1. Artists have always been interested in depicting relations of power. In Schiele's pictures social relations, even at the level of private life, are hardly shown. There are only the traces or imprints of social relations on atomised figures. The conformation of the bodies of Schiele's figures, their few scraps of underwear, and perhaps their hairstyles, seem to be charged with an obscure sociological, even physiological importance. I don't believe Schiele was any less interested in relations of power than his predecessors. In Schiele's pictures, I would suggest, power only attains its proper grandeur, is only really power, and is only of interest, when it operates abstractly. Consequently, Austria-Hungary's hundreds of cavalry officers must have seemed to be only a cheap imitation of power, and of no interest. Likewise the giant banks. In a particular theory of the avant garde, developed by Wassily Kandinsky, real political relations are subsumed by ideal relations. From this it follows that the operative ideal political relations are purely abstract. The world, according to this point of view, coheres as a "spiritual" whole. An image of a tart, paid to undress in a rented room, expresses the inner workings of this world no more or less well than a microscopic slide isolating tuberculosis bacteria.
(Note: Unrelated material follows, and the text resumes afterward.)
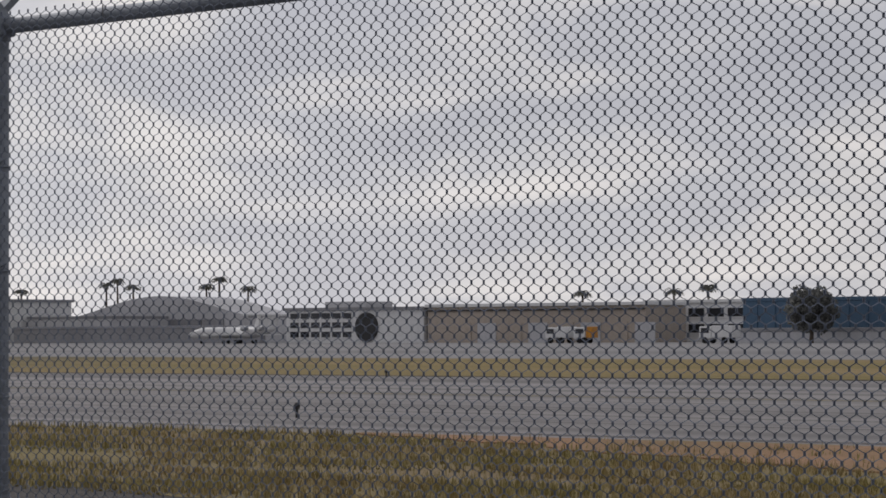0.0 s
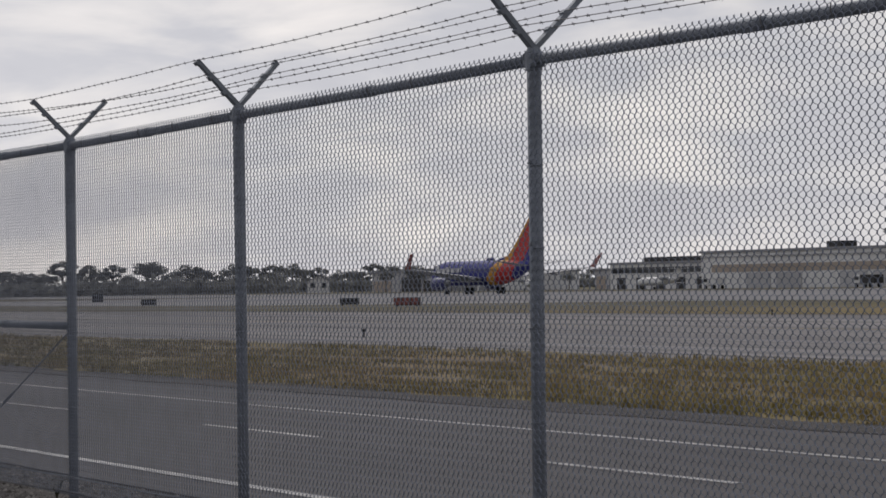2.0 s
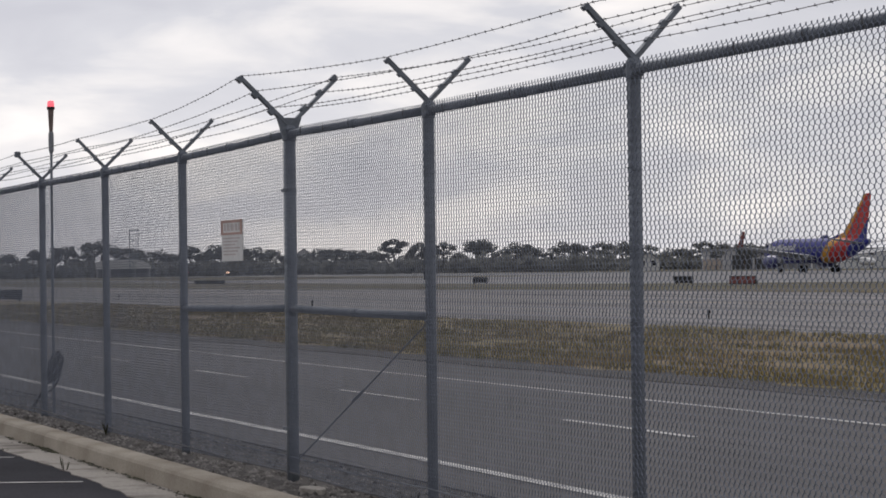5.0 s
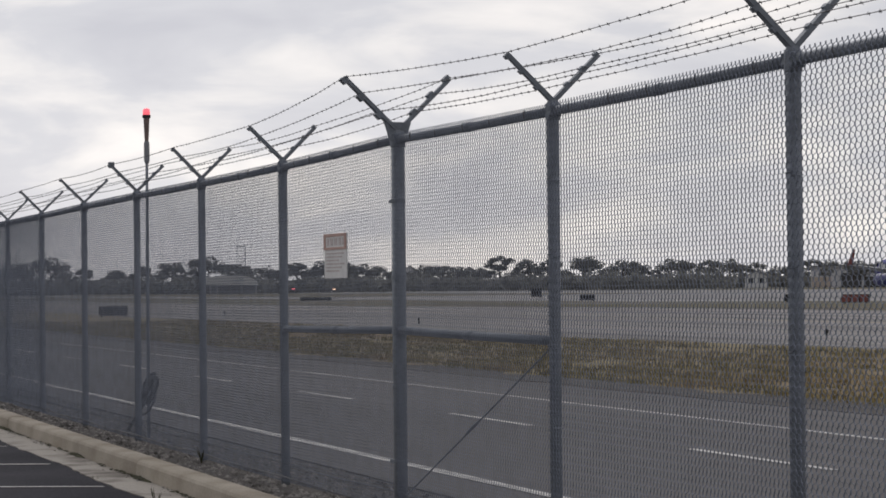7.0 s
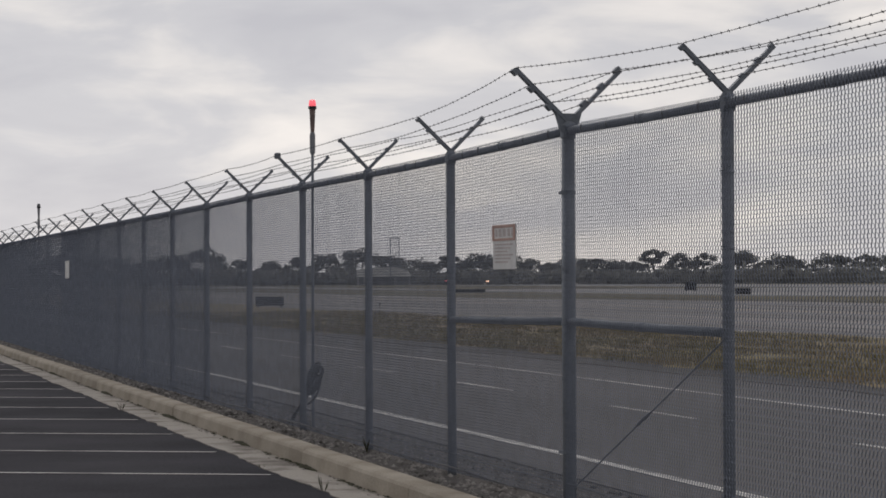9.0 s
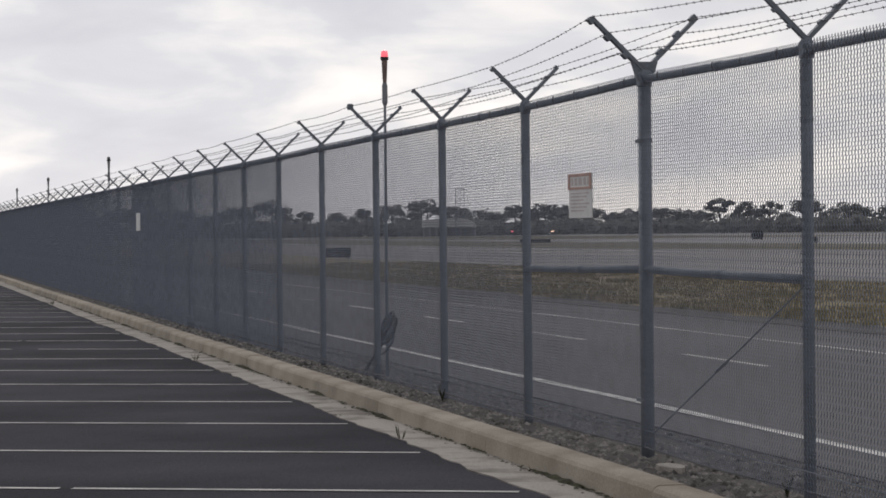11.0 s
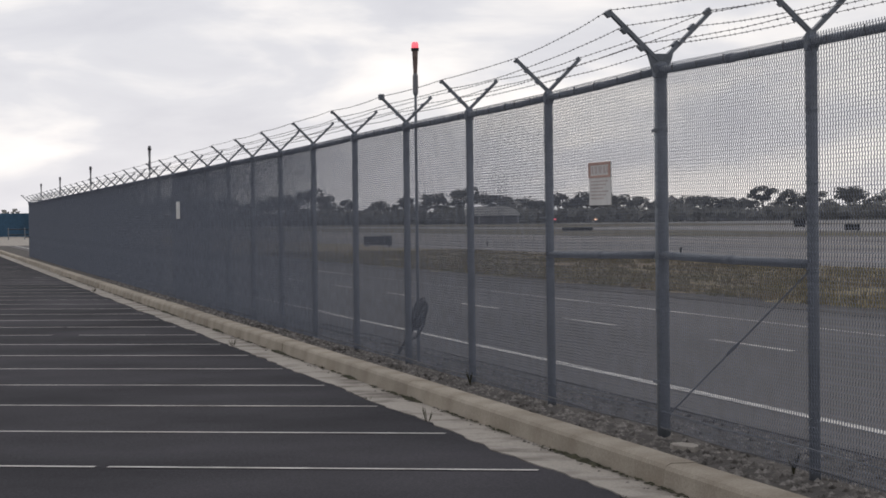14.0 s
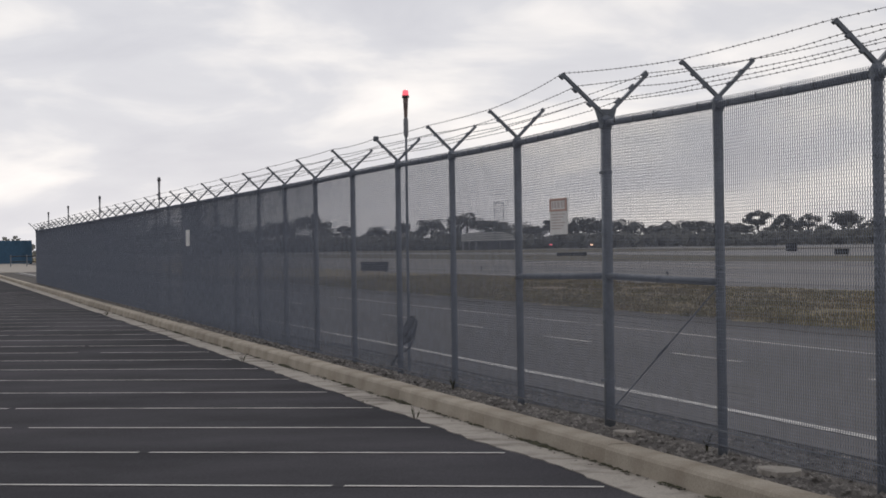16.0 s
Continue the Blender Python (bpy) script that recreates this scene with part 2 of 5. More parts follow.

2. The implicit theory of the avant garde already had an invented "upper" and "lower" section, corresponding to what individual consciousness had or had not yet "comprehended", before Freud's invention of similar agencies hemming consciousness in: the superego and id. Schiele's distorted, nervous lines develop the sort of ambiguities developed in Freud's analyses of dreams. Schiele is drawing at his desk, perhaps, and the lines are simultaneously, or alternately, "channeling" the "upper section" or social superego, and dissimulating against it, and perhaps also counterfeiting this imaginary "upper section", for the benefit of his putative bourgeois patrons, no doubt confined to the "lower section."

3. The purported reality of the "upper" and "lower" sections makes sex ambiguous. As an activity of individual interest, it should be, according to Vygotsky's arguments, productive of knowledge at the individual level. Hence it should be attached to the "upper section". But it is, nevertheless, the means by which the personnel occupying the "lower section" are really reproduced. Very mysterious.